Take the example of Business Intelligence and analytics; I wrote last year in Beye Network series of article to  investigate the BI market and try to understand why cloud BI was so slow to take off (with the notable exception of Web analytics and data marketing platform who were born on the cloud). Indeed, this is currently changing and there are already some cloud centric players that are aiming to disrupt the market; but, as of today, there is no clear player that could have the same impact than Salesforce.com, Workday or Marketo.

Meanwhile, open source is bringing that disruption to the market, right now. Take a look at the data management market. Over the 25 last years, it has turned to a very conservative market with a very slow pace of innovation. Now, NoSQL databases and Hadoop are taking the market by storm, and new poster child companies such as Cloudera, Hortonworks, MapR or MongoDB are drawing the attention of investors and customers. As in the case of the cloud for enterprise applications, those platforms are profoundly disrupting the industry because they drive gravity shifts. There are new mandates for managing data, and the legacy environment cannot handle them, so sooner or later the data had to move elsewhere if you want to extract its full value.  New environments are needed.  They need to be open to handle heterogeneity and variety of data, extensible to evolve at the pace of innovation, and affordable in order to embrace the long tail of Information Management. Open source is establishing itself as the right model to provide this.

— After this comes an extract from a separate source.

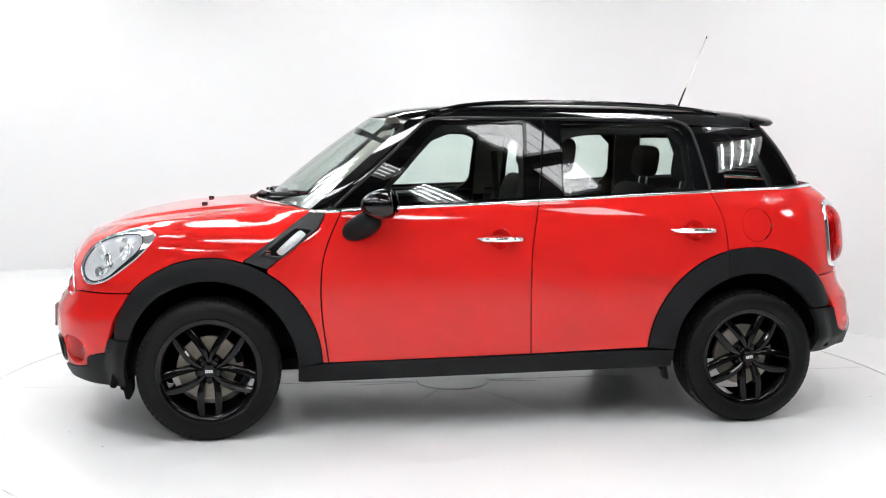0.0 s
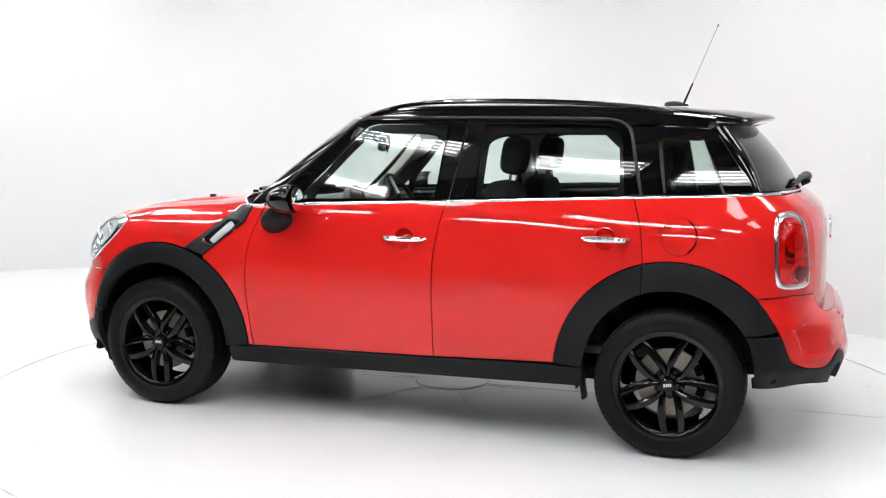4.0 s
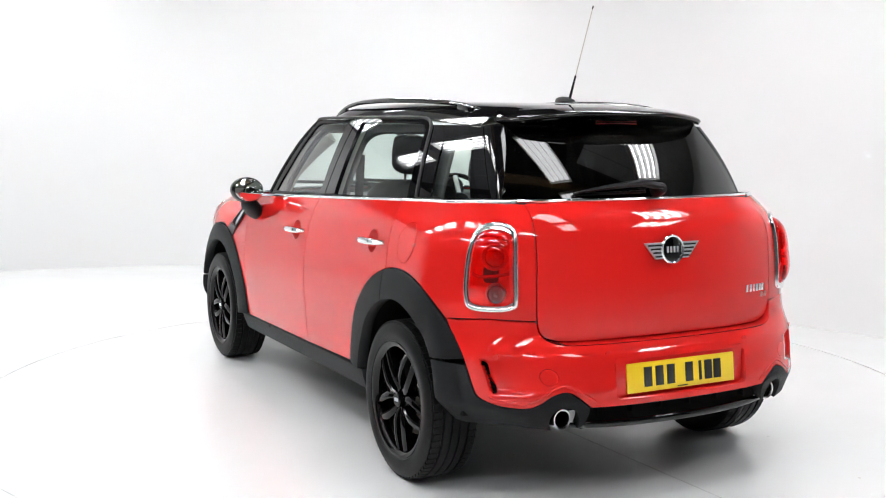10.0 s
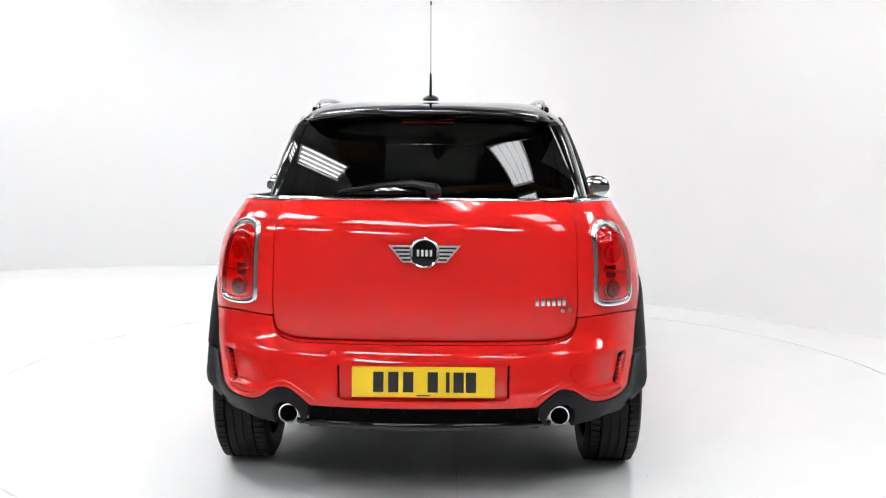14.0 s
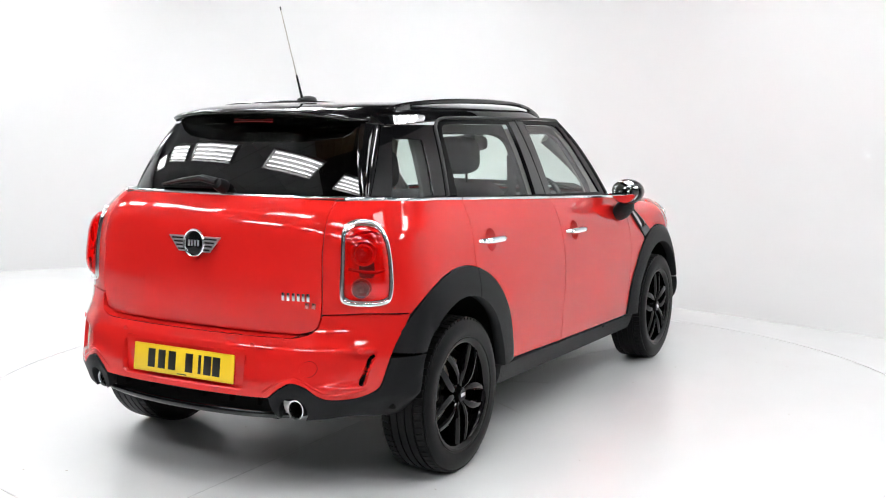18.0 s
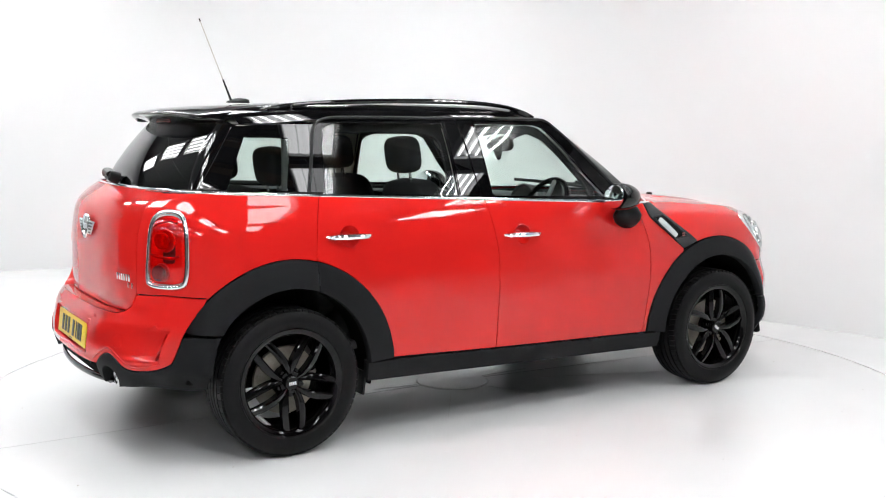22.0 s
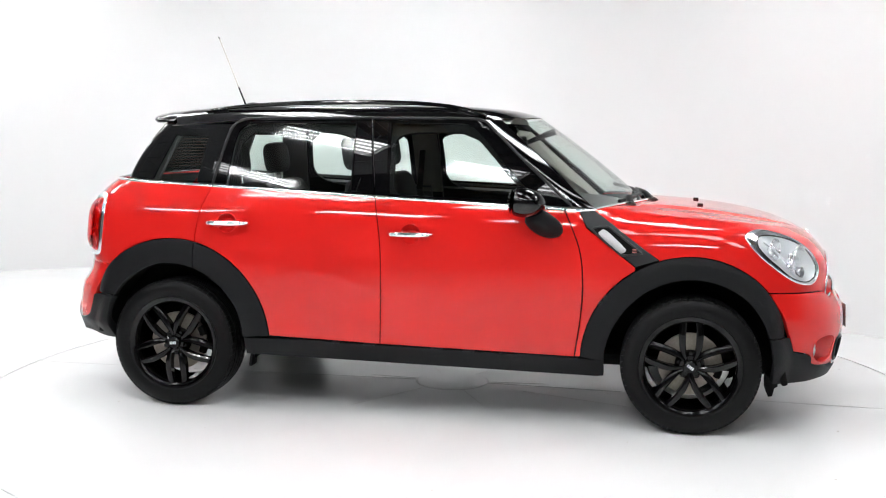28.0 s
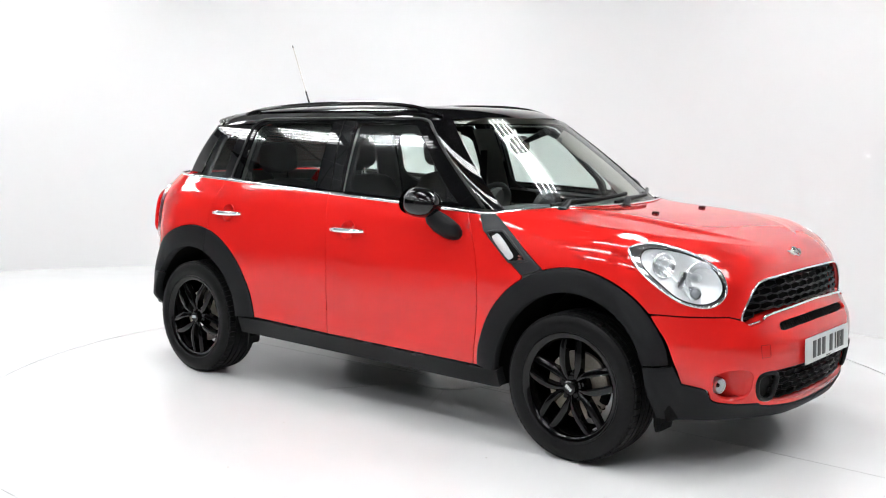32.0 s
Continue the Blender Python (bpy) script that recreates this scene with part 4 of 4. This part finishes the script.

On top of this reinvented data management layer, tools and solutions need to provide the same characteristics. And, there comes use cases for open source Data Integration and data governance, open source Business Intelligence platforms, open source predictive analytics and decision management engines, etc. This raising trend is evidenced by the latest release of Gartner’s Magic Quadrant and Forrester’s Wave in those markets: see as an illustration the evolution of Talend positioning along the yearly release of the Magic Quadrants for Data Integration, Data Quality or MDM ; or the rise of Jaspersoft and Pentaho in the latest Magic Quadrant for BI Platforms ; and see as well how Rapid Miner, Knime or Revolution Analytics shine in the new Magic Quadrant for Advanced Analytics.   

Through this post, I don’t want to underestimate the impact that Cloud delivery model can bring to data centric applications; but again, my feeling is that it is a matter of center of gravity. The more data for data centric application has to be sourced beyond the firewall, the stronger is the rationale to have those applications deployed on the cloud too, and this is happening, sooner or later. So, there is no doubt:  data centric application will finally move to the cloud. But, guess what, there is a prerequisite for this to happen: the data centric platforms that are needed to make that happen need to be highly open and extensible. Amazon Elastic Map Reduce, Google Big Query or Microsoft Azure HDInsight show that cloud and open source is a winning association for data management on the cloud.

This brings us back to our Mars and Venus metaphor. Long time after the publishing of the book, a study from the University of Rochester involving 13,301 individuals founds that men and women, by and large, do not fall into different groups. Time will tell, but what if the future of Enterprise applications and Data Platform were similar, based on a mixed Cloud and open source delivery model?  

Jean-Michel